The flights to and from Stockholm were—as I’d been told they would be by more seasoned international travelers—grueling. When we arrived at Keflavik airport at ca 5am Iceland time, it was pouring buckets outdoors. That would’ve been no problem had we been looking at the usual sheltered ramp to walk to the terminal. Instead we were confronted with a steep stairway from the aircraft to the ground. Thank God for family members who helped me get my carry-on stuff to the jam-packed ferry bus heading for the terminal…after minutes upon endless minutes of delay.
When we reached our ship’s quarters in Skeppsholmen, Stockholm, I couldn’t get my 78-year-old body slammed down fast enough for a 3-hour nap on that bed in the captain’s quarters. When I woke up, I was once again feeling more or less human. From then on I felt quite accustomed to the new time zone.
The re-boarding both ways for the second leg of each trip was even more challenging. Once again, a stairway, but now up. Problem was: I had preferential pre-boarding accompanied by daughter Ruth, who had her own hands full with carry-on items. That left me with a computer bag in one hand and a carry-on suitcase in the other…and a very steep stair climb above me. Talk about mission impossible!

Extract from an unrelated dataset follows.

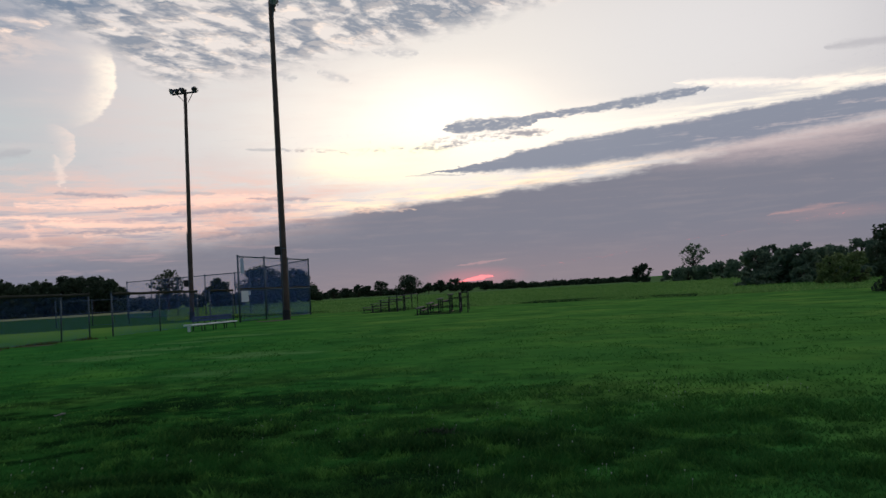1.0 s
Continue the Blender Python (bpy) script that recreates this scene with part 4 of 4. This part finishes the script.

At that very moment, who should appear by my side but a strapping young man who said, “can I help you, sir?” When I had hauled myself up and we stood at the aircraft entrance, I said, “Thank you so much and ‘Gud välsigne dig’; that’s Swedish for ‘God bless you’.” I’m not sure either of these helpers knew quite what to make of that, but what else could I say? (BTW: Thank you Lisa Spady for that most used and useful Swedish I know except perhaps for the Lord’s Prayer.)
So what’s my final takeaway from all this? Keflavik certainly is geographically an ideal stopover point that can fan out so conveniently for second flight legs to multiple destinations in Europe and the near east. This makes first-leg flights from many more U. S. cities—like Kansas City—possible using medium-range jetliners like our 757s.
However, Keflavik has a long way to go to get fully equipped for such air journeys. Not that Icelanders aren’t hard at work at this; construction work is evident all around the airport as you bus from a remotely parked aircraft to the terminal. Icelanders are hard-working folks; they’ll get there.
As for personnel, I can’t speak highly enough of Icelandic people—flight crew, terminal workers, all of them. And for this old foreign language aficionado, hearing Icelandic spoken was a once-in-a-lifetime fascinating experience.
All things considered, I would heartily recommend Icelandair for a trip across the Atlantic.